3D scene code data
┄┄┄┄┄┄

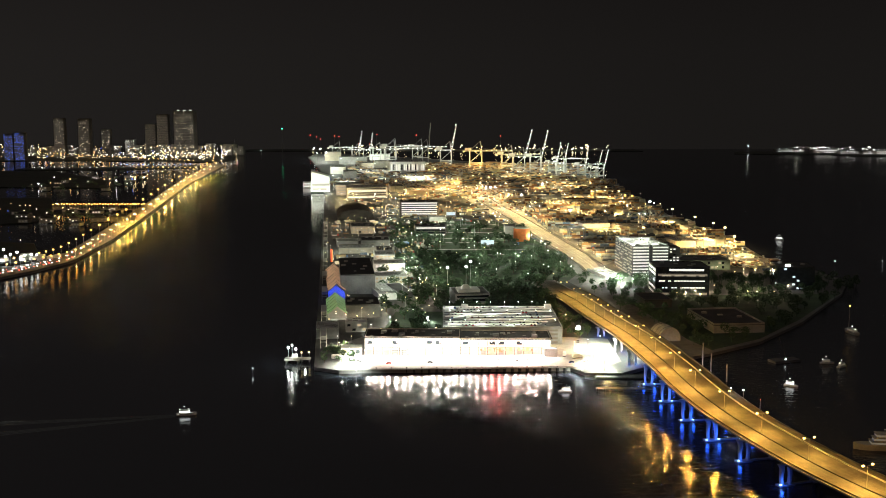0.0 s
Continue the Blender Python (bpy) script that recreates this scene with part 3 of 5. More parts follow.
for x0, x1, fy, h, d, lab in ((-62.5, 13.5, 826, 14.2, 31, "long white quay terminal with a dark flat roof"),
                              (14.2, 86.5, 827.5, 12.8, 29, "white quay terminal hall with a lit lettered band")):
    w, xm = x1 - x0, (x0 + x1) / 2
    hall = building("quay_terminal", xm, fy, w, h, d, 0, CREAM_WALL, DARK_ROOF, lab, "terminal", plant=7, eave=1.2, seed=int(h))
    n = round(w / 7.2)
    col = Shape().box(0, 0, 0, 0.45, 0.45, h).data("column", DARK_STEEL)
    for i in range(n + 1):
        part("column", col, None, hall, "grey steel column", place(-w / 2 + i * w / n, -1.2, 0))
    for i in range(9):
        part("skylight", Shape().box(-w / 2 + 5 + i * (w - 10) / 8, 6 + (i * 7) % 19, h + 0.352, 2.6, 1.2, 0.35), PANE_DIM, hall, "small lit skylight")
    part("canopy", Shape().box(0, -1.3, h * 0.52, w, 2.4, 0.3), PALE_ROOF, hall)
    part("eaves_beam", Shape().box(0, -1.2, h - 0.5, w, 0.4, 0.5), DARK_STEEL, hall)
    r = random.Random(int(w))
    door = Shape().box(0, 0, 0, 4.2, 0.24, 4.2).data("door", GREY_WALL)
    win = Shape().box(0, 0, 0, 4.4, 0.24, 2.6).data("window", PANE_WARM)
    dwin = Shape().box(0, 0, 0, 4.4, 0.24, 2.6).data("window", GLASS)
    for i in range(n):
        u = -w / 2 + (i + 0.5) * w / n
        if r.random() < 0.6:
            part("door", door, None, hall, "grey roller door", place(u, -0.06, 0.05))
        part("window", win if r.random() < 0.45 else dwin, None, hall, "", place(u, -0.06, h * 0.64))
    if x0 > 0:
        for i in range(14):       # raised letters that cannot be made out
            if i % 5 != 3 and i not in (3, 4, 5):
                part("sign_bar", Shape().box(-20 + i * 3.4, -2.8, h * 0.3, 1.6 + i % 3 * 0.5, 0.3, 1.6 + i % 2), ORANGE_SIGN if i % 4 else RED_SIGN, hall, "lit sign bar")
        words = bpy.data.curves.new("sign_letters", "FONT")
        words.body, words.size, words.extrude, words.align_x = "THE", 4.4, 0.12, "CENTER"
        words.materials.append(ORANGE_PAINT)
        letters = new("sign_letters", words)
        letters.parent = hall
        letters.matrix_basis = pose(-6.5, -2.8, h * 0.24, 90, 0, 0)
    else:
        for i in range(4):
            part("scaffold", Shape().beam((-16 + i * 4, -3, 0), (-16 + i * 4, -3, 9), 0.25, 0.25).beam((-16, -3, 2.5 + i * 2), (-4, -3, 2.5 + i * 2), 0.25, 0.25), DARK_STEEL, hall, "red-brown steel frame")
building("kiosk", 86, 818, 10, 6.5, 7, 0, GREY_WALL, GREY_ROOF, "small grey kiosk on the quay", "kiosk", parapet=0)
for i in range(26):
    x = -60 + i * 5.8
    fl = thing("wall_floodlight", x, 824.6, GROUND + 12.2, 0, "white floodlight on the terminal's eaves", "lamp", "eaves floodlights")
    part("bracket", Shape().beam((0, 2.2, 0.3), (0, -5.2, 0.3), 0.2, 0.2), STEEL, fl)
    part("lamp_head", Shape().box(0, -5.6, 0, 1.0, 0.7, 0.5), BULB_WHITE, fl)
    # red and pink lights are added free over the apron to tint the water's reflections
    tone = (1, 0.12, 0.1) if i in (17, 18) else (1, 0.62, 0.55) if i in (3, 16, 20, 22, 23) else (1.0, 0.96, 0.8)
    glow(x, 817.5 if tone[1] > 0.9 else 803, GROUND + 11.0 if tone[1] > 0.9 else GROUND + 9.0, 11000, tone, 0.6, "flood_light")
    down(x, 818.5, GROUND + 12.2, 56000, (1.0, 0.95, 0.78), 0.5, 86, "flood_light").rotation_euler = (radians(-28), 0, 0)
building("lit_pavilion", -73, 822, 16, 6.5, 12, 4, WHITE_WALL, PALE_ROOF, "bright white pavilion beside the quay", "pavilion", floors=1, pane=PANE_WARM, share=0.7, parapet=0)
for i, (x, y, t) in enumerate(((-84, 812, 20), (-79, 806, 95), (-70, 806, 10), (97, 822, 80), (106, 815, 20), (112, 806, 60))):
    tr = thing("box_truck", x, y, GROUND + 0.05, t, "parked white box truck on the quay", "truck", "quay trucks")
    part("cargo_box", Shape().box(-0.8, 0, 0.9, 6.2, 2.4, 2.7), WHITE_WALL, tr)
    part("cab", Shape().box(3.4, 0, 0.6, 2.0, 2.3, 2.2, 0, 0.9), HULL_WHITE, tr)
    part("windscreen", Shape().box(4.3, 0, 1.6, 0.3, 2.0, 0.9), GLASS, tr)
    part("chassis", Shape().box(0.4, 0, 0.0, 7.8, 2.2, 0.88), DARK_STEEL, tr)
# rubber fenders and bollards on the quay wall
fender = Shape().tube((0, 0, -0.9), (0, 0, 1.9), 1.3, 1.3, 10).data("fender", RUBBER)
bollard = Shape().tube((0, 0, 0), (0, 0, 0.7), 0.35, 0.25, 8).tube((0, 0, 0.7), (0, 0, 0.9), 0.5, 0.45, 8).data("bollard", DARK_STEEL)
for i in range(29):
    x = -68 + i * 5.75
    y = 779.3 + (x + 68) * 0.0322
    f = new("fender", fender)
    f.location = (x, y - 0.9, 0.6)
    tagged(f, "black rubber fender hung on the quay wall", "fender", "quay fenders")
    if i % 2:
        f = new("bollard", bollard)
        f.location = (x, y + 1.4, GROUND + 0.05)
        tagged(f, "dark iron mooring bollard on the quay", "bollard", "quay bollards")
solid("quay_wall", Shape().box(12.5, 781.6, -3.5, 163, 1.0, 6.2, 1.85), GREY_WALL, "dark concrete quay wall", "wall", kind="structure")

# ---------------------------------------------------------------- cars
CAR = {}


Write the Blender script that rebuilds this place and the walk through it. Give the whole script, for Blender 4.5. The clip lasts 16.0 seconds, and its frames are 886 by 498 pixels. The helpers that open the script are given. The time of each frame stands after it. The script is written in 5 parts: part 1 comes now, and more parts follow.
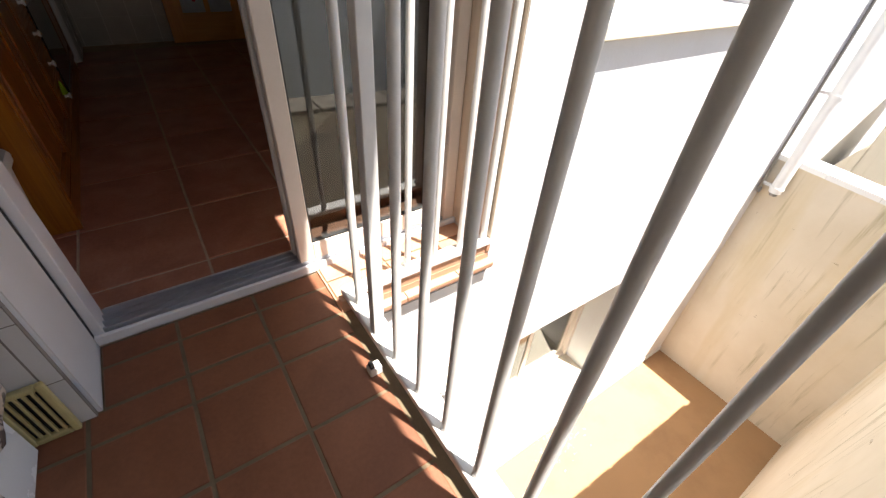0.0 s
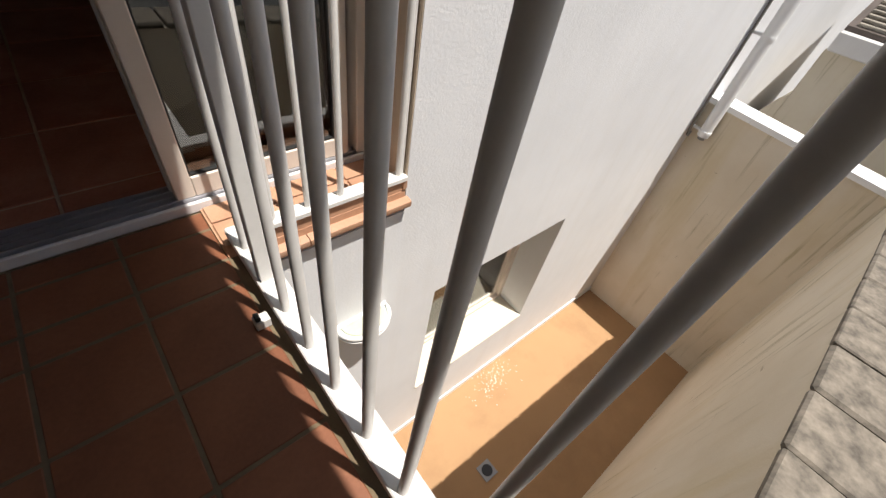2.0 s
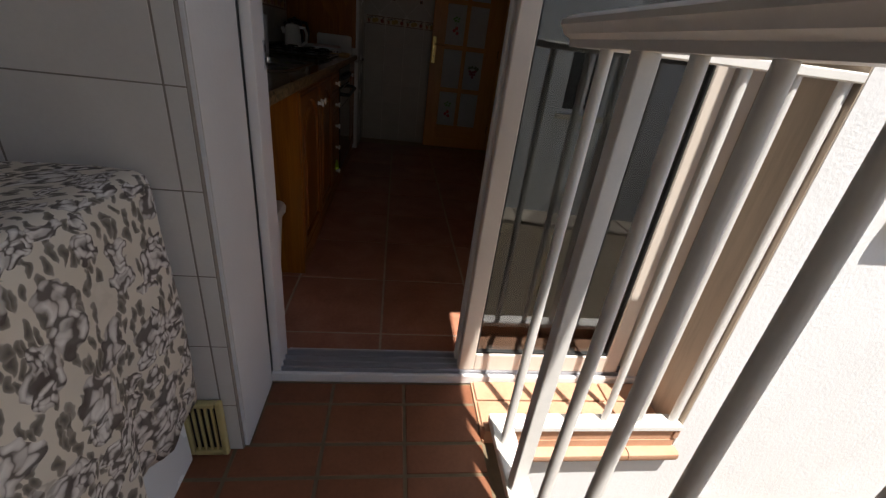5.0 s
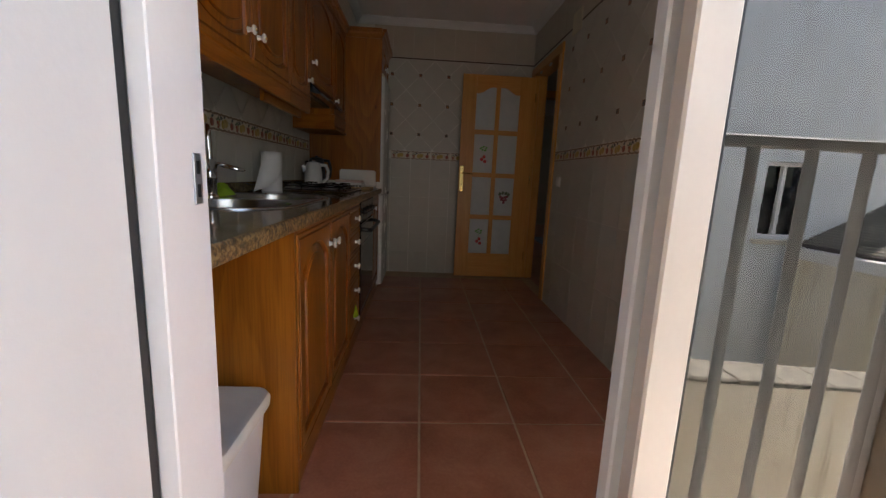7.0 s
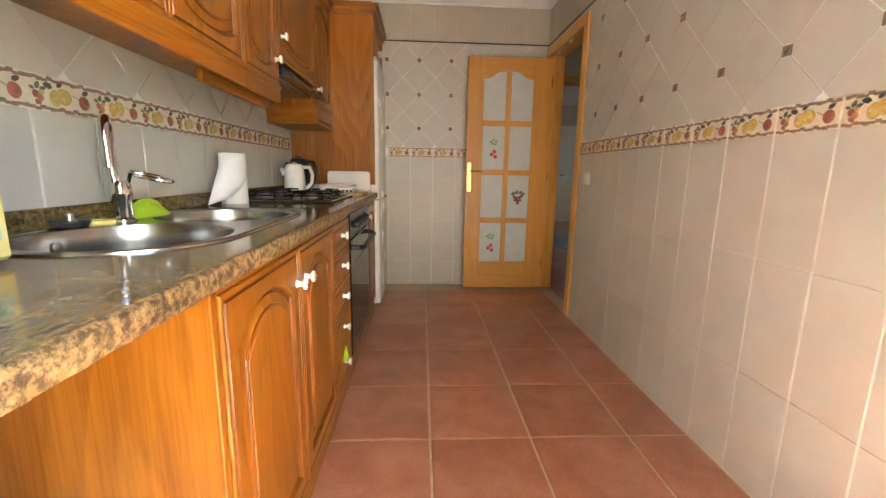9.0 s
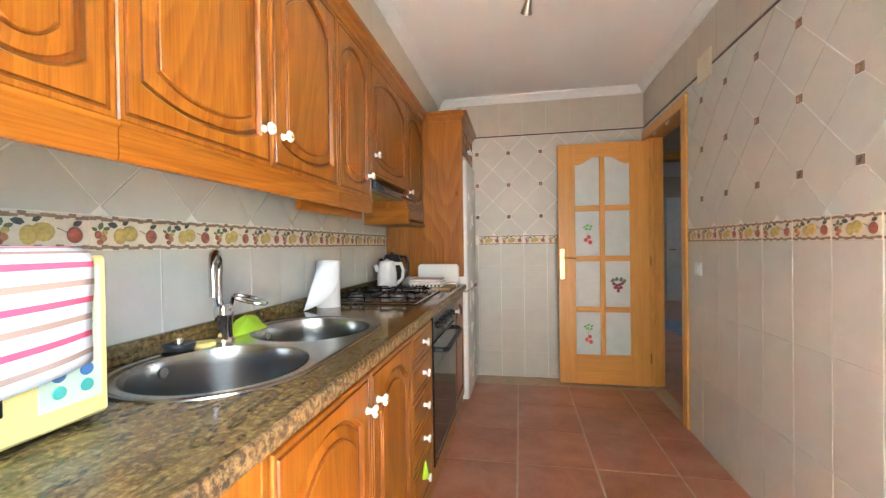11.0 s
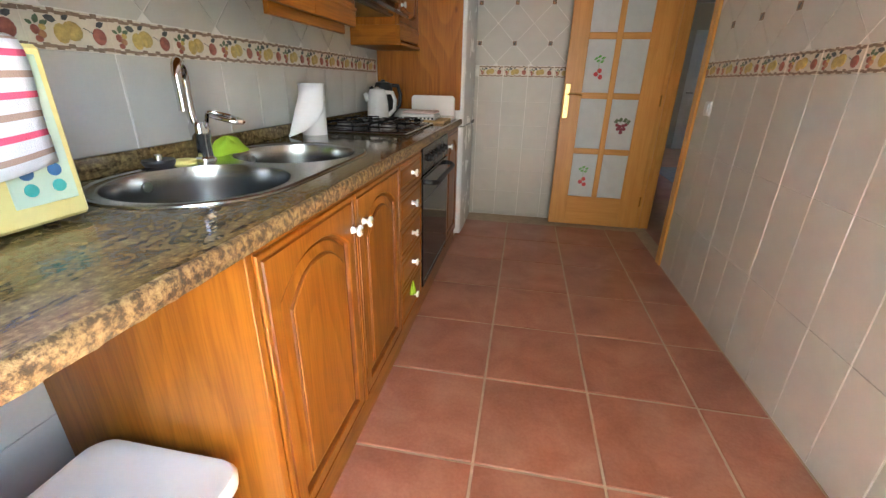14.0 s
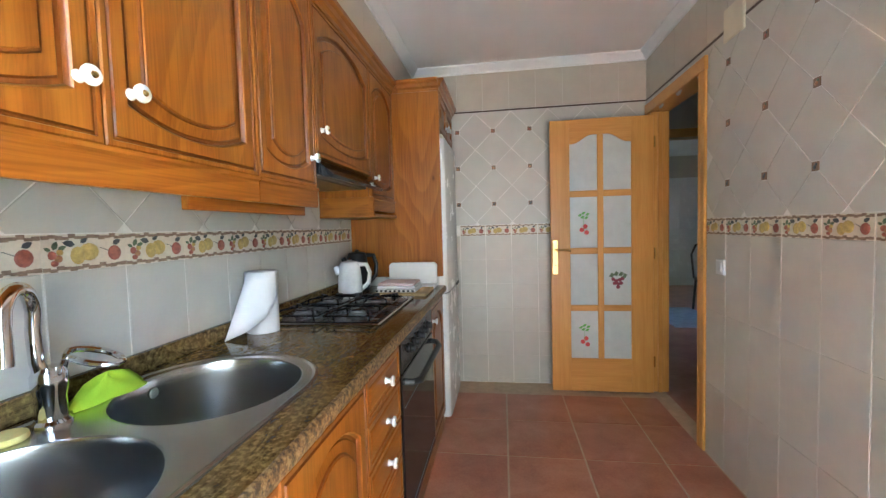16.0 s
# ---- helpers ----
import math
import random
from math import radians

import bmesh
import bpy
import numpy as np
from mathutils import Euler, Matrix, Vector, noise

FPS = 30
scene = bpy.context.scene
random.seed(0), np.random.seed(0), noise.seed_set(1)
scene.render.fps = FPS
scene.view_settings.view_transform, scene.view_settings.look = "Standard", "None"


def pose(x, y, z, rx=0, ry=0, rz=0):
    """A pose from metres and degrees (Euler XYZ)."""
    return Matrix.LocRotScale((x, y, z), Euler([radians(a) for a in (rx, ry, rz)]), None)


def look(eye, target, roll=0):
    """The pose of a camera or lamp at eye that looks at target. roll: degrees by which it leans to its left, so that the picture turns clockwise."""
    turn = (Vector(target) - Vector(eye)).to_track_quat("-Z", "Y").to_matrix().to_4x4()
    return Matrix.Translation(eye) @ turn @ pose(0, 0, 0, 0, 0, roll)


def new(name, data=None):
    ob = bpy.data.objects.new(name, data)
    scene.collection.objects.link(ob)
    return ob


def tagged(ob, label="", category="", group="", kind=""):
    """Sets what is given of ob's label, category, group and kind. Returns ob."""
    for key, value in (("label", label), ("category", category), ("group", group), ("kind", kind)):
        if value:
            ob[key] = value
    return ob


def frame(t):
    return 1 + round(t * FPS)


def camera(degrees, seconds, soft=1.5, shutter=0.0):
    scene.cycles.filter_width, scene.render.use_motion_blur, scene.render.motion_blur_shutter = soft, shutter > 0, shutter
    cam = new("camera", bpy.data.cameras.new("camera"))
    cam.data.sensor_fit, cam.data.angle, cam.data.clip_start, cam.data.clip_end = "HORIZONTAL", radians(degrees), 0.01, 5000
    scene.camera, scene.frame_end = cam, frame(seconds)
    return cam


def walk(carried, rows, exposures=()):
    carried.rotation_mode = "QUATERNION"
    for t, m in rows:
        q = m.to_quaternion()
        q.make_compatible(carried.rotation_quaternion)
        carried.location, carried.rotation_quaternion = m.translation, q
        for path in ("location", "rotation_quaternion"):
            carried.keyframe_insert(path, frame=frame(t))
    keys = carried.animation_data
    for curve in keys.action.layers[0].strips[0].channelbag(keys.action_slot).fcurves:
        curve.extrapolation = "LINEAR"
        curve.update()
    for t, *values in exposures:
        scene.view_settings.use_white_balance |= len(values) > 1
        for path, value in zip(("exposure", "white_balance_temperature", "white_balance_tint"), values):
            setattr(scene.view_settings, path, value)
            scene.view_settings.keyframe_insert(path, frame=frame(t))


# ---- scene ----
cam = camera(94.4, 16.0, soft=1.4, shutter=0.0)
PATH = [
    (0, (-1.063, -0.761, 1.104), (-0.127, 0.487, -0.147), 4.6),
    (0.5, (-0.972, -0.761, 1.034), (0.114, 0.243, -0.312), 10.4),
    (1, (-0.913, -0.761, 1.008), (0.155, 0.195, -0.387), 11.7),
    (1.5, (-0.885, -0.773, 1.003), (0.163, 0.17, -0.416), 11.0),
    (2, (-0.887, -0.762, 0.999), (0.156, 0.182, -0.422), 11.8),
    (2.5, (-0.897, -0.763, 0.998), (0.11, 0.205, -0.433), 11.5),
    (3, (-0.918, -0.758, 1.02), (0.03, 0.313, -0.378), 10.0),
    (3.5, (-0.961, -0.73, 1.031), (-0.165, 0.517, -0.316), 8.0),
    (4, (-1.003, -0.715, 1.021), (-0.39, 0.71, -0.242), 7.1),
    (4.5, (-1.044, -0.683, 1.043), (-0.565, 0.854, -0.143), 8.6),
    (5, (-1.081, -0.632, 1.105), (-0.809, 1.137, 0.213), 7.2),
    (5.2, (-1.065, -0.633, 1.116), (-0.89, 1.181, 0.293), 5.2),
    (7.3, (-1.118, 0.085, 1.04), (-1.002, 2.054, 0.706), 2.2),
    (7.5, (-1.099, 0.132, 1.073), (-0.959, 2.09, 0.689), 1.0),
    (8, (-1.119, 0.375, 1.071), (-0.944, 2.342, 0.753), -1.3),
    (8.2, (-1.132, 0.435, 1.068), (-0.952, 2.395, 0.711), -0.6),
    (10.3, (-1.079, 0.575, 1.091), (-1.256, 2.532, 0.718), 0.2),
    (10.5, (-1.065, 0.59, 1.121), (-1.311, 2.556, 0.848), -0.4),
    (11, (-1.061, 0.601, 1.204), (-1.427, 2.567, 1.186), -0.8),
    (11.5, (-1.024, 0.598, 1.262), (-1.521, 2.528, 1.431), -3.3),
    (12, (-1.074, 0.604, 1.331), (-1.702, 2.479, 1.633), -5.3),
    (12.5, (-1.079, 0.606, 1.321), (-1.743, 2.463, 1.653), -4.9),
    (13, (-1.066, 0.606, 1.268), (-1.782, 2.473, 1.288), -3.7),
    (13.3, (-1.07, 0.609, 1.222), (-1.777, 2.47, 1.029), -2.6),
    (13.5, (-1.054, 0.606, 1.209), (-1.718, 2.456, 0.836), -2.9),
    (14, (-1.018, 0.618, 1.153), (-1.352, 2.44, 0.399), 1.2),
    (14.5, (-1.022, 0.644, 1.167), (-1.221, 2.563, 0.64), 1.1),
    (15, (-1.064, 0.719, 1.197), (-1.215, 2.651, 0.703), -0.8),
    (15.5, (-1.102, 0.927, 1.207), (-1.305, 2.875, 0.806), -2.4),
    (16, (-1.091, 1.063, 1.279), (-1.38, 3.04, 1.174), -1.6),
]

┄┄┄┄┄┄

Reply with nothing but the number of lines in the data above that contain "location".

4